Here are a few tips for puncturing perfectionism:

· Set the mood…Turn off the cell phone, ignore all distractions, play your favorite music, make sure you are well rested and well fed!

· Let go of producing a masterpiece…give yourself permission to play, to try an experiment, to build on “happy accidents” and not take yourself or your work too seriously.

· Paint Fast and accurately. When you focus on the task of painting, it keeps your “inner critic” busy and allows your right brain to get into the spiritual flow. In other words, you get out of your own way!

· Be teachable! When we are open and teachable, we are looking at our work honestly and seeing the both the mistakes and the parts that really work. Be able to give your art an honest self-appraisal, and build upon the strengths while minimizing the weaknesses. If your not sure what they are, ask an artist that you admire to honestly critique your work.

· Accept where you are... You are not going to instantly be good, or instantly get it. Its going to take a while and be a process. Each painting is a stepping stone to the next, an opportunity to grow and improve. Don’t have expectations or “should” on yourself.

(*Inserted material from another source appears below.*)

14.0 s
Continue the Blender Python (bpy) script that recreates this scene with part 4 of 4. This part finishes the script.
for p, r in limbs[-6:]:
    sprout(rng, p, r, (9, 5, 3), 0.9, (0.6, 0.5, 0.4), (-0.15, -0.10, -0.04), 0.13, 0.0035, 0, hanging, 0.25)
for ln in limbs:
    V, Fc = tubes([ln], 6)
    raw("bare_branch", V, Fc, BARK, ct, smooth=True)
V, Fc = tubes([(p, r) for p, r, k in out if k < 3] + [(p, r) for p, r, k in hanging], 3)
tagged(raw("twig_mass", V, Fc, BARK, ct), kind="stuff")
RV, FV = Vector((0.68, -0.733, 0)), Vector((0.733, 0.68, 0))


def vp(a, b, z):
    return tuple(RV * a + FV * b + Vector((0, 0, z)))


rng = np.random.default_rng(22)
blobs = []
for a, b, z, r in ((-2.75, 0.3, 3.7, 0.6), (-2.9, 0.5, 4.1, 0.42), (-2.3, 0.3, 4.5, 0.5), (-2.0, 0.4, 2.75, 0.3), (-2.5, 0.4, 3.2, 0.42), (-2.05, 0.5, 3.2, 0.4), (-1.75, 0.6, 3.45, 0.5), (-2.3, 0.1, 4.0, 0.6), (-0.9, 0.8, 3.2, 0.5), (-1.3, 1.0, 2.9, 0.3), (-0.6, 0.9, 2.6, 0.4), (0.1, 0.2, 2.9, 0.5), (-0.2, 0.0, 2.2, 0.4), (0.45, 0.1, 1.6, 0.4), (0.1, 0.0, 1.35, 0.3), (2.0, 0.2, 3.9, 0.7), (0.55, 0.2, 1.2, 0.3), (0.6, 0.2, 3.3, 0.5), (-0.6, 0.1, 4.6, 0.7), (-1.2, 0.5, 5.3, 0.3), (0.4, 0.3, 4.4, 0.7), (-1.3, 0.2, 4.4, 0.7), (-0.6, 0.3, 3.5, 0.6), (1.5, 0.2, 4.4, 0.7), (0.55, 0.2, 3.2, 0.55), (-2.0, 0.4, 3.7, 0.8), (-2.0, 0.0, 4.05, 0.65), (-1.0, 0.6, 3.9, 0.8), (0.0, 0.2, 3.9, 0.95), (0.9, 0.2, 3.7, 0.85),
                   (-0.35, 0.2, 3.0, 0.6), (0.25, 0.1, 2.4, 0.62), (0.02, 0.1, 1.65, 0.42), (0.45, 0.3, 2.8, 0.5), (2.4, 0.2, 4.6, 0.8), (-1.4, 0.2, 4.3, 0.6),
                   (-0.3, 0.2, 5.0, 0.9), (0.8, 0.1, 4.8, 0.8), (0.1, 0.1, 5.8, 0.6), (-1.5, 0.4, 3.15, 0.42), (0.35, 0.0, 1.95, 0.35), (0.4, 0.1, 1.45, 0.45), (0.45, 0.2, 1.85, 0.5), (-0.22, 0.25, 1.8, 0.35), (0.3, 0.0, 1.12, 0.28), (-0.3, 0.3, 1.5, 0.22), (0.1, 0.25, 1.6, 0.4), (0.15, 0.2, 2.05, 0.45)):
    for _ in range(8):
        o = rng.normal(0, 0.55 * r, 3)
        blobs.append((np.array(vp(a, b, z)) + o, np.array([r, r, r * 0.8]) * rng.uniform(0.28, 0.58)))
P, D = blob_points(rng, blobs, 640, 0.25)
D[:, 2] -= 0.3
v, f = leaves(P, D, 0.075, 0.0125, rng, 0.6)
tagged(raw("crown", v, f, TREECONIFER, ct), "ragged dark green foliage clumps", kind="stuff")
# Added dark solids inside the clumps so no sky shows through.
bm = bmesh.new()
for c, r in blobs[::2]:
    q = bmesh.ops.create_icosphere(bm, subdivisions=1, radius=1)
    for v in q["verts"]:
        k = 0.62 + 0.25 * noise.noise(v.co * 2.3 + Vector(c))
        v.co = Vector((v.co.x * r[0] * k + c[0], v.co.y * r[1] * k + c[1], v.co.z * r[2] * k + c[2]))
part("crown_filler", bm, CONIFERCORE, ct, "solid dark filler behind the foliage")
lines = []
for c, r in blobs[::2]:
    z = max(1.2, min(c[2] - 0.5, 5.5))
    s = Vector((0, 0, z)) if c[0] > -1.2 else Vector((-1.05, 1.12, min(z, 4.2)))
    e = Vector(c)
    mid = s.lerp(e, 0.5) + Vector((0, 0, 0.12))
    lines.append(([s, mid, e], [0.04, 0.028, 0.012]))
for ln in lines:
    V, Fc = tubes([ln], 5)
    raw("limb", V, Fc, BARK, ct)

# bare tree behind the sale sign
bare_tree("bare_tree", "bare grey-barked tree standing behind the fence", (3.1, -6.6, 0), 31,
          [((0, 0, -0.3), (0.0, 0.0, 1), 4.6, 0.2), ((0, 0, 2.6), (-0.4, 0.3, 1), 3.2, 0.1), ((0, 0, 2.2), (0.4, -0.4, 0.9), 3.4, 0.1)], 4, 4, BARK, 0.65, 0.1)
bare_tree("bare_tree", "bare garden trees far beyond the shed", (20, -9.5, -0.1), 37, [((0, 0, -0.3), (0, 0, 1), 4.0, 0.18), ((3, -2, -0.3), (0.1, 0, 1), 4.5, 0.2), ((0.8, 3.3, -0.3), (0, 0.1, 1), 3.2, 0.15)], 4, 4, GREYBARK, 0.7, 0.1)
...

· Paint for yourself… My biggest problem is I often “overthink” a painting, and paint something to sell, or to pander to a particular judge, or because “boats are selling” or a myriad other things that are not part of being true to my own inner artistic vision. Your paintings won’t look exactly like mine, or anyone else’s they are yours and you have your own inner vision. Honor it!

Tips from other artists


If you're left-handed, put your brush in your right hand, and if you're right-handed, put it in your left. It'll feel awkward and you won't be able to paint as precisely as you can with your dominant hand. This lack of co-ordination also means that you can't get into that automatic paint mode where your brain says "I know what an apple [for example] looks like" and you paint an idealistic apple rather than the one in front of you.

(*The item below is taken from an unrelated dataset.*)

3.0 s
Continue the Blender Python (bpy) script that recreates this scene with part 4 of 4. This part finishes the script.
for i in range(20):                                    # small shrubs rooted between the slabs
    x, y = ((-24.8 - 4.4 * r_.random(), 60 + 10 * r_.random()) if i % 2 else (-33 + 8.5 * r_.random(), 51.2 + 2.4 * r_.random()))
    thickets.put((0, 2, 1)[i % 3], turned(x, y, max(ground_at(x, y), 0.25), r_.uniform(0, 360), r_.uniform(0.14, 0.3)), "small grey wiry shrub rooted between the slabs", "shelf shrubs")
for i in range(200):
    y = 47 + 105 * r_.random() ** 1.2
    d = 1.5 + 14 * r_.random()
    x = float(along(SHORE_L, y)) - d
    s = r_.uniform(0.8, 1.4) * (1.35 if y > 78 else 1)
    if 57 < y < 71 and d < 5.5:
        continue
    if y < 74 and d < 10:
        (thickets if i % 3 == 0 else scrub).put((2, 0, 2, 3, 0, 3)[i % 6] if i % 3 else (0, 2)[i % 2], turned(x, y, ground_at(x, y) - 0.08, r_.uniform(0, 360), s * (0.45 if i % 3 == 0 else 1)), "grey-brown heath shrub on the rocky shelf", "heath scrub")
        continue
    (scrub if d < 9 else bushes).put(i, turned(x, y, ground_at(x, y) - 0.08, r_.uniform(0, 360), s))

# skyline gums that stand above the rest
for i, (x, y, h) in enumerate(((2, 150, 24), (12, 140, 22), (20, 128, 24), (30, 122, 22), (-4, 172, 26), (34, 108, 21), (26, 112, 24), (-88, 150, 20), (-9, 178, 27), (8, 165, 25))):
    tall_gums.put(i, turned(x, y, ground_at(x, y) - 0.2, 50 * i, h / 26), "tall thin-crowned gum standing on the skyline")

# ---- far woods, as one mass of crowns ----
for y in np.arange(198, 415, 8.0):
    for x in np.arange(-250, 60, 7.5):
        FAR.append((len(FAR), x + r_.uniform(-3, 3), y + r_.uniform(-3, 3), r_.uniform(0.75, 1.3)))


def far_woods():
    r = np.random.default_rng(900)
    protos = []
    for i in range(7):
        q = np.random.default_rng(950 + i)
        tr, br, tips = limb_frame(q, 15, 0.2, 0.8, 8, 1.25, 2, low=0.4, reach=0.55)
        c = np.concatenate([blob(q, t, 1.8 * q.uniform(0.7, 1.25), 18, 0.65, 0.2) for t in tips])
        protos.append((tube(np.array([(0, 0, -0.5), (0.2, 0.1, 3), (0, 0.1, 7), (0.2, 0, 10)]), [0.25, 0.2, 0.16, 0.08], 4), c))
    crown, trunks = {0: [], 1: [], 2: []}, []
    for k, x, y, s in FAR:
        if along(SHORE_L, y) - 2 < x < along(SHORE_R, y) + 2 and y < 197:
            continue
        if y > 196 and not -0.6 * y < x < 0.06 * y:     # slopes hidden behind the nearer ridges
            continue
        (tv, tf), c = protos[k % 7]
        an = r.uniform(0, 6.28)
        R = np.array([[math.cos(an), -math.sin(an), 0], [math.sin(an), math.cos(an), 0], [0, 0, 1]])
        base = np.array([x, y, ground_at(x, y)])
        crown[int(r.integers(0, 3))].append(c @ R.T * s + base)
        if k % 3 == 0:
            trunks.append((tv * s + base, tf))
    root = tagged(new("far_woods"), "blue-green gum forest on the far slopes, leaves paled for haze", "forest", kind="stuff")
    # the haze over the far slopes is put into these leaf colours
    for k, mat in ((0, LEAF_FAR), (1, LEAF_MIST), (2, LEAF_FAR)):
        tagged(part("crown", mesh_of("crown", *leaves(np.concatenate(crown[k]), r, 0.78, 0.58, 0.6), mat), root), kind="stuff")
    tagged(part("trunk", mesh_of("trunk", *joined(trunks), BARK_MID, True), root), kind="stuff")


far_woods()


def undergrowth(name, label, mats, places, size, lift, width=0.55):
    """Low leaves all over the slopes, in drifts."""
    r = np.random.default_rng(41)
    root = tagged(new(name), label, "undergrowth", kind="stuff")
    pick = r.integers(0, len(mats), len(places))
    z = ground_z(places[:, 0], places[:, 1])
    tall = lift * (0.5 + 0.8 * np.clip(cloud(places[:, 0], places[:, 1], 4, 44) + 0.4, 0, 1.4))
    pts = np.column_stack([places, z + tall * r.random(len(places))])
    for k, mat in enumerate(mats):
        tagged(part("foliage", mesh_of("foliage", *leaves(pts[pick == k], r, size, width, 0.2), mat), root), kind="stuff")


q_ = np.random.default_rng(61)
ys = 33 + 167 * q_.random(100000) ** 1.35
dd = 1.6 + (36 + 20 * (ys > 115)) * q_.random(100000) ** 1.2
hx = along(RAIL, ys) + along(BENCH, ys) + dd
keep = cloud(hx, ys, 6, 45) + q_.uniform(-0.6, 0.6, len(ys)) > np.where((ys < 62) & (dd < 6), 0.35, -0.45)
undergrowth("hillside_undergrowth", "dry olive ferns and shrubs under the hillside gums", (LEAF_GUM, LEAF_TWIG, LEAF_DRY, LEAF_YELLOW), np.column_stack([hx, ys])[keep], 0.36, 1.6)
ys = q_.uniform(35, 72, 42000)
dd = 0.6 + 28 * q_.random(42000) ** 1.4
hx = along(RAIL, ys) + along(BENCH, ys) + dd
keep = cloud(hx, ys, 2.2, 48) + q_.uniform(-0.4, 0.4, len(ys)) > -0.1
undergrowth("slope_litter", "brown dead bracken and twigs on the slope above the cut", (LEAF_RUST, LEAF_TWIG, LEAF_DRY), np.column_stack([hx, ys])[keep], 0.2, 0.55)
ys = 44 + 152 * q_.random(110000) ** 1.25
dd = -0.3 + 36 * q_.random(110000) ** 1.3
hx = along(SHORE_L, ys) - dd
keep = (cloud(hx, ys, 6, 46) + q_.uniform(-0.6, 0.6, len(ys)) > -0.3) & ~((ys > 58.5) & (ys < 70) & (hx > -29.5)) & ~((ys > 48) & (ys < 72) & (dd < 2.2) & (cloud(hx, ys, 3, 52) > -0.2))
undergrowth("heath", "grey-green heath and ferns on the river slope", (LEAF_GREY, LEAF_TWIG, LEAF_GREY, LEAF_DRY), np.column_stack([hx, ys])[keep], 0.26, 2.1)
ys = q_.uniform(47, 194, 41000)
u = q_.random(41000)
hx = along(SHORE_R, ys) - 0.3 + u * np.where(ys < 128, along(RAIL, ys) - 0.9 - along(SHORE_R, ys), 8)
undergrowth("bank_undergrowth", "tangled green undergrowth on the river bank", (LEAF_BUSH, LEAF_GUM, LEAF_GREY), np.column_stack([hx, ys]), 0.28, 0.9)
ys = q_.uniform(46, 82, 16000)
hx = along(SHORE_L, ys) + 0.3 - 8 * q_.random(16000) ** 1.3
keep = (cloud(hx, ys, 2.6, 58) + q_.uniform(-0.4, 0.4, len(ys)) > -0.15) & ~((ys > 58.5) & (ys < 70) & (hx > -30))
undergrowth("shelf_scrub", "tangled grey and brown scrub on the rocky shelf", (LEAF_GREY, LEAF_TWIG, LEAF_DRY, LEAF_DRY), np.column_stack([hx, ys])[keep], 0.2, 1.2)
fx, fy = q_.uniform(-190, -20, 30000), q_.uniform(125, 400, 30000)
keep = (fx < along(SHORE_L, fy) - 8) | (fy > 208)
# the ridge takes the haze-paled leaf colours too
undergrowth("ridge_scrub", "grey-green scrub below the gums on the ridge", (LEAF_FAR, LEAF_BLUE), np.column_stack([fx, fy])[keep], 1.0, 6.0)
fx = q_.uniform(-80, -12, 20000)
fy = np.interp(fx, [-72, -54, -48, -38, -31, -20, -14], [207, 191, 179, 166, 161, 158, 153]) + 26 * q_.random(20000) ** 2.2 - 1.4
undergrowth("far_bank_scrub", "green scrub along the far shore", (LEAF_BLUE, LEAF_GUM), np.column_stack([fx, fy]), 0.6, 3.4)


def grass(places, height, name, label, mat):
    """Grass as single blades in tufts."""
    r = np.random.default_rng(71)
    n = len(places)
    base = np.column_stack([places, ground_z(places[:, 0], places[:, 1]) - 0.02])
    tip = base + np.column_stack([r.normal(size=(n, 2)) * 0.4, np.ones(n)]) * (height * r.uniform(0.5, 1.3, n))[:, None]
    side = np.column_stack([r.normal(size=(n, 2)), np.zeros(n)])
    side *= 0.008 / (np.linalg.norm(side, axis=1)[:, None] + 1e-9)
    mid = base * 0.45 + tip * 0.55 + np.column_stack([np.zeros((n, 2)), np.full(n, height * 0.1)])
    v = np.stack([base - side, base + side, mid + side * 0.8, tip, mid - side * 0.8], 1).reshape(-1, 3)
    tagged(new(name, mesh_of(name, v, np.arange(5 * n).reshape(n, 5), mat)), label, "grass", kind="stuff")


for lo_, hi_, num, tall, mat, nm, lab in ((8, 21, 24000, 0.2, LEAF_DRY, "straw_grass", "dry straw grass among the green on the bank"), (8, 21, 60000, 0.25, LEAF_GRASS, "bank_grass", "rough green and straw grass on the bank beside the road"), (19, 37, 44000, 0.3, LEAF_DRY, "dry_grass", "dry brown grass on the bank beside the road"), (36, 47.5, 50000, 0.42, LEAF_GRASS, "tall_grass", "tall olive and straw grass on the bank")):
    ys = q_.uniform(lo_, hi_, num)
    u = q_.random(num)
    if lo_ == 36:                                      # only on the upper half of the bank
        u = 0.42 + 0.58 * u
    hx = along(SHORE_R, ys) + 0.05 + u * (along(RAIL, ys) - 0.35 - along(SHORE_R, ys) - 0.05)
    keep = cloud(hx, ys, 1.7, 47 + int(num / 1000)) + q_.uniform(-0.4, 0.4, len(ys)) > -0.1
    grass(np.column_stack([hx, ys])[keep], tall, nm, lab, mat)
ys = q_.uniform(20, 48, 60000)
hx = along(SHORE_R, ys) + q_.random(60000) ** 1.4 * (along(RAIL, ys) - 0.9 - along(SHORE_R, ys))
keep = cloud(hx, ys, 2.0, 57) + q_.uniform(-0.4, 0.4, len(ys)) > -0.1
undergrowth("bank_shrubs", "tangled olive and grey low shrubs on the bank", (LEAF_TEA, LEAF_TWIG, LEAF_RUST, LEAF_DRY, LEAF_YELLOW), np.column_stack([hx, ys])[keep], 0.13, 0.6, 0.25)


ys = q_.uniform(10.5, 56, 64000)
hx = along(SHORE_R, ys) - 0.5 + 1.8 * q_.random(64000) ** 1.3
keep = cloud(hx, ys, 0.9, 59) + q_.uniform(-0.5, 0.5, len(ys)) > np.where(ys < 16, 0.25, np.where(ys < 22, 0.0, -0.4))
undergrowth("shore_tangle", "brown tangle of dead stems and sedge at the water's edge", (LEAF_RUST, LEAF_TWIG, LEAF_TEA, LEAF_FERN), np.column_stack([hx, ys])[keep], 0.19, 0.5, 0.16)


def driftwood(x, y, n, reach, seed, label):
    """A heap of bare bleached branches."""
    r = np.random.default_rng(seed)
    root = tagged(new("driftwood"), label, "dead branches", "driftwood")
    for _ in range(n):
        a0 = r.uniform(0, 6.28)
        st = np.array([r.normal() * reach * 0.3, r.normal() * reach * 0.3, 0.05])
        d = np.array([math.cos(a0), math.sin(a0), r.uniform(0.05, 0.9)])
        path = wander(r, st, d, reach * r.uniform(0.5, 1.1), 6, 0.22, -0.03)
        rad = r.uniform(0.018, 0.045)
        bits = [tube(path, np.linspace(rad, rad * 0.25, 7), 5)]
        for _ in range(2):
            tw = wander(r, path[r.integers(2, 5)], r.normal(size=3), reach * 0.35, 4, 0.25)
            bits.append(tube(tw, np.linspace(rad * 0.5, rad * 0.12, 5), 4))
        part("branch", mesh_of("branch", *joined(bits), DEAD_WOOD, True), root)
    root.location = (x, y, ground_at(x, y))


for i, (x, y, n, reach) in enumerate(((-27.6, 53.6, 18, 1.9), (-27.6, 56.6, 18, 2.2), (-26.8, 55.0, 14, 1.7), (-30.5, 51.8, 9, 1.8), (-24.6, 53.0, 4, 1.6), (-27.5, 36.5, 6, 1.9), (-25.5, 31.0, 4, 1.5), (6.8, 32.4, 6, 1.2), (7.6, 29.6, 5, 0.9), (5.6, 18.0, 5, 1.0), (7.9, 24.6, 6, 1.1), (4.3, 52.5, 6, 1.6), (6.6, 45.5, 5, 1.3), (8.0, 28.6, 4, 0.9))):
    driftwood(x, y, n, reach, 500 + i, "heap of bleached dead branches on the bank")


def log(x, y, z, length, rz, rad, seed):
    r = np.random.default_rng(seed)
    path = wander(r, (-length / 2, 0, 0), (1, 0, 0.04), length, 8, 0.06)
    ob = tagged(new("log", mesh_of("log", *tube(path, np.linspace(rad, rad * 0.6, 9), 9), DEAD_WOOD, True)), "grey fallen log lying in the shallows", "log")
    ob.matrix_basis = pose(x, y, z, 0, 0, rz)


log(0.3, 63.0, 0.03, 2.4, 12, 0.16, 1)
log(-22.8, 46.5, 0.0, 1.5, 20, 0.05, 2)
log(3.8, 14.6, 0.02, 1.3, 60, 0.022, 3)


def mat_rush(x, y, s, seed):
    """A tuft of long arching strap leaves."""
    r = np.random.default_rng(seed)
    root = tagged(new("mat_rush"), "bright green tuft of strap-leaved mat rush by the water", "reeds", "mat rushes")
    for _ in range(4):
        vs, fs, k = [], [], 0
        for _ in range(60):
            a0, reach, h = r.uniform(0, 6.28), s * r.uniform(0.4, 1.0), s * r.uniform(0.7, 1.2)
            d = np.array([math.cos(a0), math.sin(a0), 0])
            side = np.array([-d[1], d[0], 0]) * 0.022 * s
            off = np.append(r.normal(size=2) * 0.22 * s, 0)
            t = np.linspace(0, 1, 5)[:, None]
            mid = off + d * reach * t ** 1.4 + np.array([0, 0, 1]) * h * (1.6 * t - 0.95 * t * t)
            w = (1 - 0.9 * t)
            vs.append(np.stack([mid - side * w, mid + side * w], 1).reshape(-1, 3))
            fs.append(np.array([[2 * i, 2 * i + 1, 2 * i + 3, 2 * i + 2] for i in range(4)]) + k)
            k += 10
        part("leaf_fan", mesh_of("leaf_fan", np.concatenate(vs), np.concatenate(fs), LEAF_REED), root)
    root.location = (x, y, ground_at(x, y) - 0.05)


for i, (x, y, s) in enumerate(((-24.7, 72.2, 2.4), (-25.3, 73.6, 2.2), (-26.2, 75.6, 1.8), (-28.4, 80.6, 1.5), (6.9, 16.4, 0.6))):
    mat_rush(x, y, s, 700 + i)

Well, not complete darkness, but in reduced light where you can't see every last bit of detail. Try lighting a still-life with a strong lamp from one side (oblique light). Or if you can't change the light, squint your eyes so the lights and darks in your subject become stronger.


Our brains are quite adept at filling in missing details, so you needn't put down every single thing. Take a long hard look at your subject, trying to decide which are the essential bits. Put down these only, and then decide whether you want more detail or not. You'll be surprised at how little can be necessary to capture the essence of something.


Objects are three-dimensional, they don't have outlines.

If you're unsure about this, look at your body and see if you've got an outline or if you're 3-D. You do have an 'edge' when you look at e.g. your leg, but as you move, so this changes. Instead of drawing an outline (or painting one) and then filling it in, paint the object as a whole.


Load your brush with lots of dripping color and let it run down the surface of your painting as you apply it to the 'right' place. Don't tidy up the drips. They add a fluidity.


Instead of worrying whether you've got accurate colors, try some that are completely unrealistic. Paint a self-portrait in your favorite colors rather than skin tones. The result will probably be a lot more emotive – and certainly dramatic.


First paint your subject with clean water only (okay, not if you're using oils!). This familiarizes you with your subject. Then introduce color, which will flow into the wet areas. Don't try to stop the paint from spreading or worry about the colors becoming 'wrong'. Wait until you've finished, then see if you like the result.


Painting with a big brush makes it hard to put down detail. A big brush encourages you to use your whole arm to make broad, sweeping strokes. Use a flat brush not a round one because you're wanting to increase significantly the width of the painting strokes you make.


Take a stick at least a meter/yard long and tape it to the handle of your brush. Put a large piece of paper on the floor. Now paint. The long brush handle exaggerates the movement of your hand and arm, creating longer marks on the paper than you'd usually make.

Don't fight this by trying to make smaller movements!

This is a 5 min. timed exercise that helps me puncture my own perfectionism.

How to do it:

  1. Set up a simple still life

  2. Work standing up at an easel

  3. Use a limited palette (I use black, white, a cool neutral, warm neutral, and two compliments like blue/orange, or red/green, or yellow/purple.

  4. Set a timer on your cell for 5 mins.

  5. Repeat, do several times from different angles.

  6. It takes me a few times before I can loosen up and start treating it as an exercise and "play!"